Seeing in monochrome tips the world on its axis and provides a fresh perspective; almost as if seeing it for the first time. All too often a poorly executed color image is converted to grayscale in a final attempt of saving the image. A great black and white should always be the end goal, not a last ditch effort. Below are some tips for producing strong black and white images.

Model Braina Laviena captured outside in DTLA.

Keep it simple
Choosing to work in greyscale allows us to hone in and focus on the individual thus making the overall set and scene less important. Keep the aesthetic relatively simple, approach it with a less is more attitude, and choose an aperture and exposure that makes the subject pop when shooting in a busy location.
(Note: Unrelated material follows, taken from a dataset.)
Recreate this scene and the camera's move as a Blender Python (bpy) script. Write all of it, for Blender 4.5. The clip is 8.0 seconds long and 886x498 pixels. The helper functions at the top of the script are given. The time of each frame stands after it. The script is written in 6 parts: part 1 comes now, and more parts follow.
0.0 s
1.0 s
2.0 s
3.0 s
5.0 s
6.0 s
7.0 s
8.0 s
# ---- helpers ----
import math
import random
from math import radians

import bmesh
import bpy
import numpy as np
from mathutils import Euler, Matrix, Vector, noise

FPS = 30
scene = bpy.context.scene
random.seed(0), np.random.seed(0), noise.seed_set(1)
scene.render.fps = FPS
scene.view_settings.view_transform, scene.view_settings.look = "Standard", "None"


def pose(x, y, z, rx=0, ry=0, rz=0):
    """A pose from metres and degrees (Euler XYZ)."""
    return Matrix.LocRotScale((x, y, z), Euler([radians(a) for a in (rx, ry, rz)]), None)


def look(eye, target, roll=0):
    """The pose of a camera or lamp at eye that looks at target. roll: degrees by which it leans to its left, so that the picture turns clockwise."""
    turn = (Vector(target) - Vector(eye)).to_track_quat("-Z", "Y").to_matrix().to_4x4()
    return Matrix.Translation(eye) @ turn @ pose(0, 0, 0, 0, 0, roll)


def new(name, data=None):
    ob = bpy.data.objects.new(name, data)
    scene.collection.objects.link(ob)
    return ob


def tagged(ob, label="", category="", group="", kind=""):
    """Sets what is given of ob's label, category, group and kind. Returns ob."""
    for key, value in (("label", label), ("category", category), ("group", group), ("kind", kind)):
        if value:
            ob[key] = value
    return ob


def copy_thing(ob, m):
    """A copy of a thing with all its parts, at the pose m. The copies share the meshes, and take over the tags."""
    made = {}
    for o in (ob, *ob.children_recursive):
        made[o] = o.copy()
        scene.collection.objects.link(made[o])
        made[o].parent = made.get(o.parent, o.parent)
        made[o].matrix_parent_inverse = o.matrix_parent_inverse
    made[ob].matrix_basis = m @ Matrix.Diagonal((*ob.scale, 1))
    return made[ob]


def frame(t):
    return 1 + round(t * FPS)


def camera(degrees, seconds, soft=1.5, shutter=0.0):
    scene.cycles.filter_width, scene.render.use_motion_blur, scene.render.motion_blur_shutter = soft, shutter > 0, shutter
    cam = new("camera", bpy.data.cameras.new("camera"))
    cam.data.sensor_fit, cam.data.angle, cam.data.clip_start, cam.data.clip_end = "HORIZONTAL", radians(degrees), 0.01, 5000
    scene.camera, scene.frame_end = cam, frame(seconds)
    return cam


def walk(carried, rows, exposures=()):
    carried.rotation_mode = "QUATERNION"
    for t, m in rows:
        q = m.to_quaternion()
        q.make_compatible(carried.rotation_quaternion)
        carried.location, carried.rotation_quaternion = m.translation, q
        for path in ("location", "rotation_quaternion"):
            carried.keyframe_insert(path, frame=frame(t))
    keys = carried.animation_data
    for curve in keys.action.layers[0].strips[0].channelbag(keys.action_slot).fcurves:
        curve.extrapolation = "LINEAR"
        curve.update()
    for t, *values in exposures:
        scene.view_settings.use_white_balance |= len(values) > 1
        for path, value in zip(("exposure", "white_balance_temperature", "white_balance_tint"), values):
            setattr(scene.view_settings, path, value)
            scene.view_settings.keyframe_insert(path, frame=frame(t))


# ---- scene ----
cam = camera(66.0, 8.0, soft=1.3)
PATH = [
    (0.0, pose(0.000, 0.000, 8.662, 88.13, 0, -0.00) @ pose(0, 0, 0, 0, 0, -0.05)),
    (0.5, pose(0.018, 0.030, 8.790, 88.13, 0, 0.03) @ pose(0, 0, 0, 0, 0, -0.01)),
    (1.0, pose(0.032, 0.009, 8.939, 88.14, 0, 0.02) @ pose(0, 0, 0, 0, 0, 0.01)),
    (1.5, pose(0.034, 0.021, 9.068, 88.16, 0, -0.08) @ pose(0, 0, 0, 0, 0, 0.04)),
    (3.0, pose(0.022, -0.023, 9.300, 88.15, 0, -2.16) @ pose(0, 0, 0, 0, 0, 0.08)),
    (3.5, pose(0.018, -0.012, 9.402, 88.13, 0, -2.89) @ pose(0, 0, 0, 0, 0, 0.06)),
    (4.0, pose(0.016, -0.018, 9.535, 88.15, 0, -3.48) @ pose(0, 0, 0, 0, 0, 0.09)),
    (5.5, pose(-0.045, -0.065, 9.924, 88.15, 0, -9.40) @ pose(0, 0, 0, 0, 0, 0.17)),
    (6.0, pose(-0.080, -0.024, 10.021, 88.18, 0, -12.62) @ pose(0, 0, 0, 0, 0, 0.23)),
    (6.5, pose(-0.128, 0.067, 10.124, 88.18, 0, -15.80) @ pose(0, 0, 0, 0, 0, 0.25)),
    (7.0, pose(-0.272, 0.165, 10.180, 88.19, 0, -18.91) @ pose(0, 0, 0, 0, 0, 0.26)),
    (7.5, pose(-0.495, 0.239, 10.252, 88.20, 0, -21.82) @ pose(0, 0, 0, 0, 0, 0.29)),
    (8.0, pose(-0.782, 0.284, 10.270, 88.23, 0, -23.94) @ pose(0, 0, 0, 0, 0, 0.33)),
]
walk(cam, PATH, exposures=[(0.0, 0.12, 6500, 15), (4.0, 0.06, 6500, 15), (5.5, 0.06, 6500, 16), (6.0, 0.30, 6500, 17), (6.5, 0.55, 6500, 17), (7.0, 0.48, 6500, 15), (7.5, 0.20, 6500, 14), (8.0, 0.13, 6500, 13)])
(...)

Continue this mantra all the way through to the editing phase too, as nothing kills a perfectly executed image quite like that of a hack editing job.

Model Rachelle Kathleen. The wool of the coat and her hair provide great texture.
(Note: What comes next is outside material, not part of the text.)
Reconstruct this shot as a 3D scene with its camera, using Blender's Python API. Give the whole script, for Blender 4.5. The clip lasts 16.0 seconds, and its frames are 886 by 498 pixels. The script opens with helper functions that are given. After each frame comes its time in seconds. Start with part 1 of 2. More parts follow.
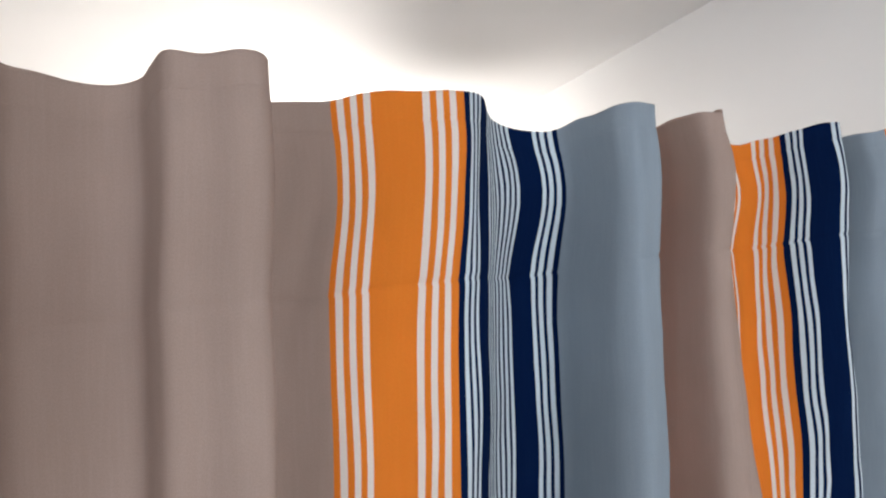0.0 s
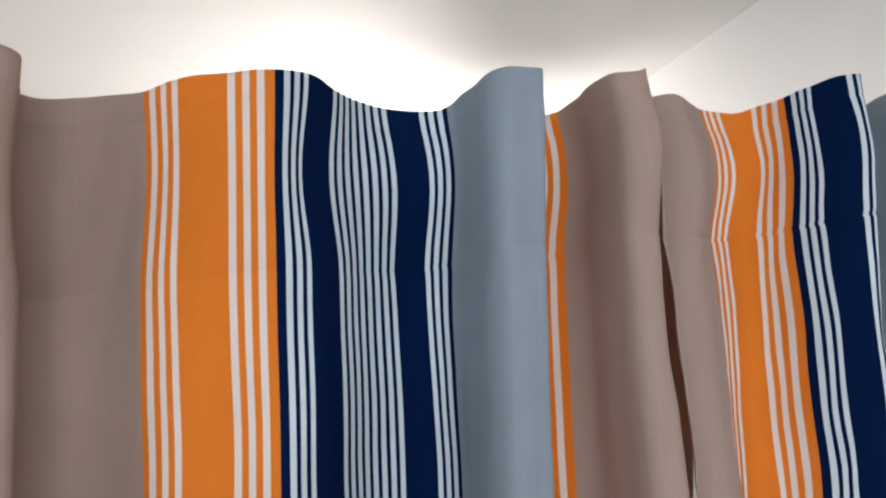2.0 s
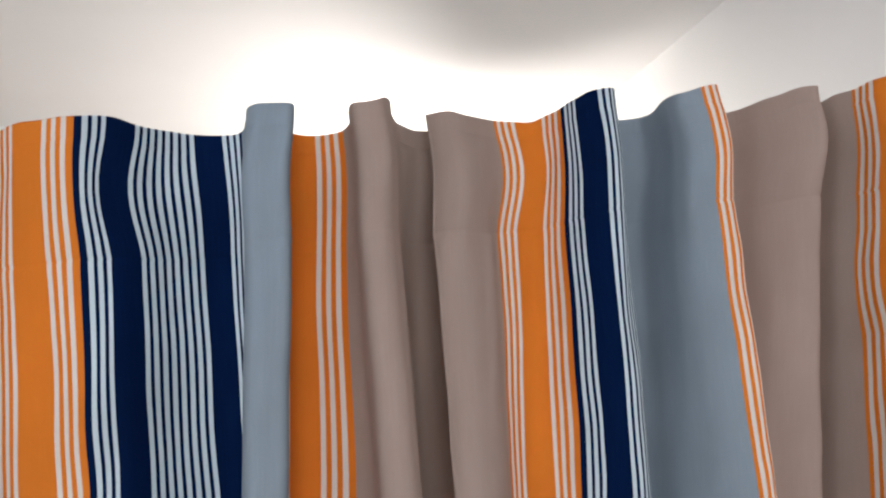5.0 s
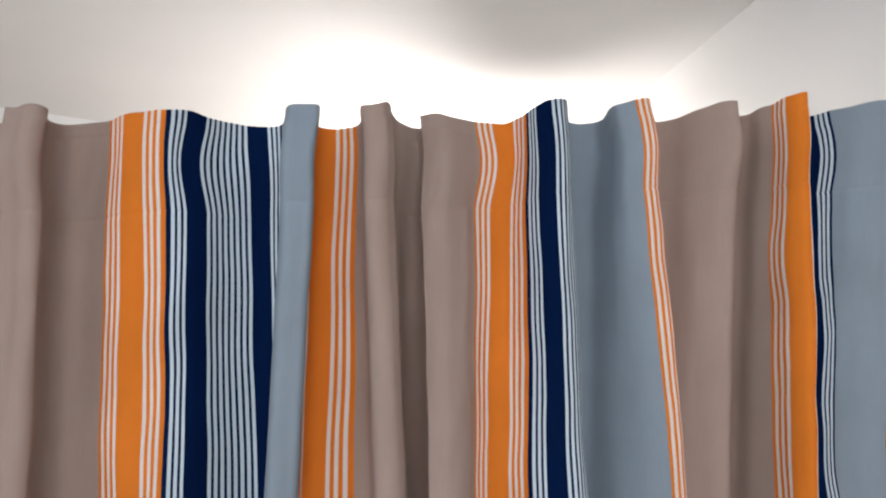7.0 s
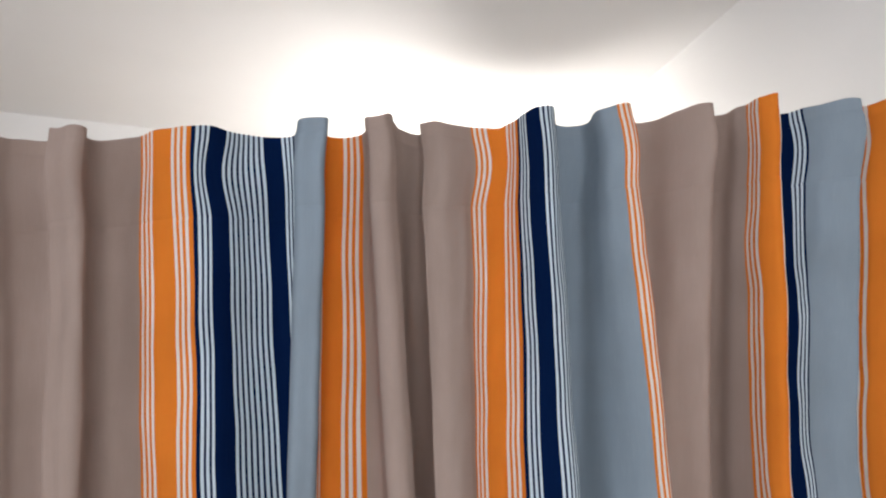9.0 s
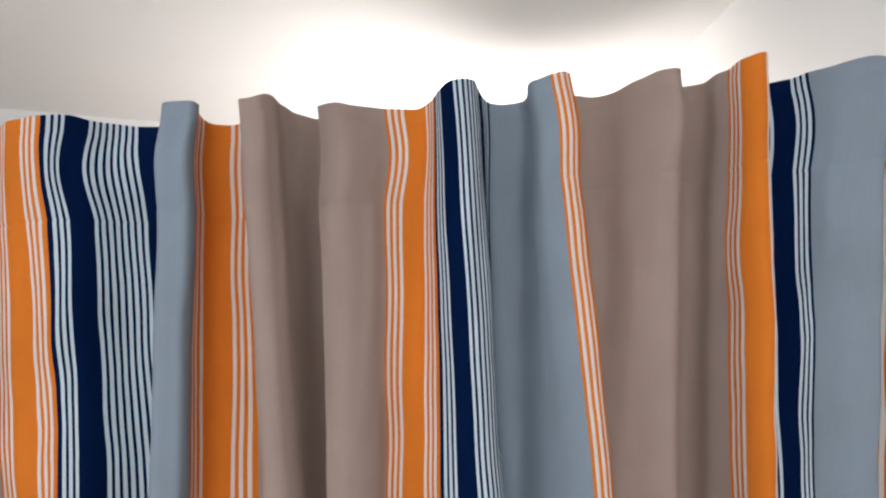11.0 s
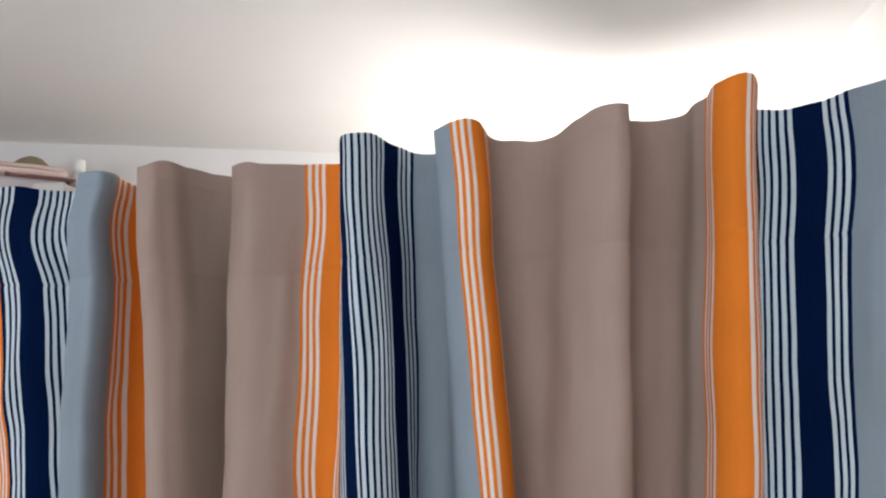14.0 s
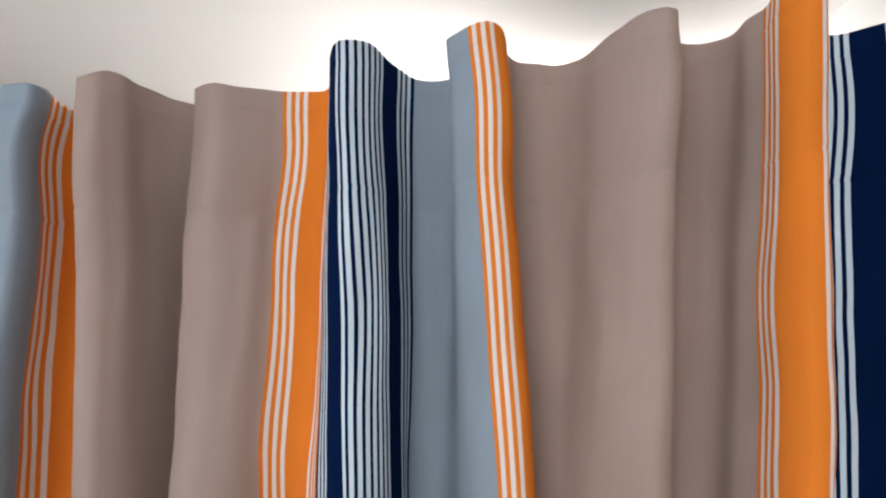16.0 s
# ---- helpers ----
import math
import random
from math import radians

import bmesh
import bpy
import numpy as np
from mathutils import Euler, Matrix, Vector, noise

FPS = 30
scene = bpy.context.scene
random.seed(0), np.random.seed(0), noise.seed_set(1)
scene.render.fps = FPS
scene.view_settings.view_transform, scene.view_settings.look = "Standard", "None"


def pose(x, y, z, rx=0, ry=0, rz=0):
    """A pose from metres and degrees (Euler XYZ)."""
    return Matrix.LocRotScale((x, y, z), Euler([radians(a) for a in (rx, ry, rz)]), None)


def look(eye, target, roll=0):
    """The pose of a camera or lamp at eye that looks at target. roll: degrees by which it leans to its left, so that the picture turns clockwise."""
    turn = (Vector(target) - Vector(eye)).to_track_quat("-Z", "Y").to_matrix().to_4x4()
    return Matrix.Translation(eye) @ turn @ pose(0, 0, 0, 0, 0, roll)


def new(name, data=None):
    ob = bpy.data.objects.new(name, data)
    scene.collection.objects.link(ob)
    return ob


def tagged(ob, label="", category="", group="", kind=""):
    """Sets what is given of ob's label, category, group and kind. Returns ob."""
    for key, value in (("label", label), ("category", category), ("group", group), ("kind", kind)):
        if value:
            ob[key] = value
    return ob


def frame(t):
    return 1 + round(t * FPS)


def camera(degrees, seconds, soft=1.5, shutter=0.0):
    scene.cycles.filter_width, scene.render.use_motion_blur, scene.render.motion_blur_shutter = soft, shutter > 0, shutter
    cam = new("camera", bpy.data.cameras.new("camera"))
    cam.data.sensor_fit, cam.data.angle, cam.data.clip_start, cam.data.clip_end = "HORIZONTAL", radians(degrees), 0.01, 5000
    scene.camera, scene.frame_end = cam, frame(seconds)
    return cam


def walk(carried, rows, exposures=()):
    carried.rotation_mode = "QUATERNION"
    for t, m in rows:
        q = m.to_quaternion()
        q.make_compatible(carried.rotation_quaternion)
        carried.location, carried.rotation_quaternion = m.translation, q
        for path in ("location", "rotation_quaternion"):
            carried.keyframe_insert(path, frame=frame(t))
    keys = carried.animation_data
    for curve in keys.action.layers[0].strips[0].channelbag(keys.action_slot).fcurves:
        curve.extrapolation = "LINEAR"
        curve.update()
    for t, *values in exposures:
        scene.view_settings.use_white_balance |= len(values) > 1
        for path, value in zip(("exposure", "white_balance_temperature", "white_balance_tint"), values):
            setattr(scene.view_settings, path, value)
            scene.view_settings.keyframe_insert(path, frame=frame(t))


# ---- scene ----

Think leather, wool, faux fur and other shiny things that light well in regard to styling. Textured textiles photograph impeccably well and the lack of color information only amplifies the details.

Hair is another key focal point in the image and can be paired with accessories. A properly stylized shoot with various textures will elevate the overall image.

Model Braina Laviena.

Connection and expression should be the main priority of the image. Encourage the subject or model to over exaggerate their facial expression to ensure that it comes across. Show them the back of the camera to encourage them that their efforts are or are not working and they will more than likely fully commit to the shot. Everything can be there from the styling and the lighting but if the face is dead the entire concept is lost in translation.

Model Alena Zubakina.

Make sure the contrast is fitting
Drama exists in between the shadows and choosing whether or not to make use of them dictates the overall mood. Choosing less contrast and shadows creates a lighter feel with more tonality while embracing more creates an edgier vibe. Bruce Weber and Helmut Newton are prime examples and their works make for great study material. Additionally, high key and low key exposures are great uses of expression.

The use of contrast and shadows is ultimately a personal choice. Take the time to meter properly and create for the sole purpose of a finished image sans color. If aiming for more contrast, push it slightly during the shoot to reduce the need to push it in post.

Model Megan OneBear Wilson.

Imperfectly Perfect
Perfection is overrated and often translates as mundane across an audience. Imperfections are what pique interest and draw attention to the subtle details throughout a piece. This is easily achieved when working in the unpredictable environment of the outdoors. The blowing wind creates ripples in fabric and movement of the hair while the ever changing light creates different patterns that wouldn’t otherwise be there.

The studio environment is often typecast as perfection as well, however it is the curated imperfections that make it this way. It is an art form to pick and choose which stray hairs make the cut and deciding when the hair needs to be messed up a little bit. Also pay attention to personal imperfections as they are often revered as the most attractive component of a person.

Take the time to simplify the overall frame, eliminate distractions and shift the focus to the subject. It really is all about the small details and limited distractions; the best portraits are the ones that appear seemingly effortless and seem minimalistic.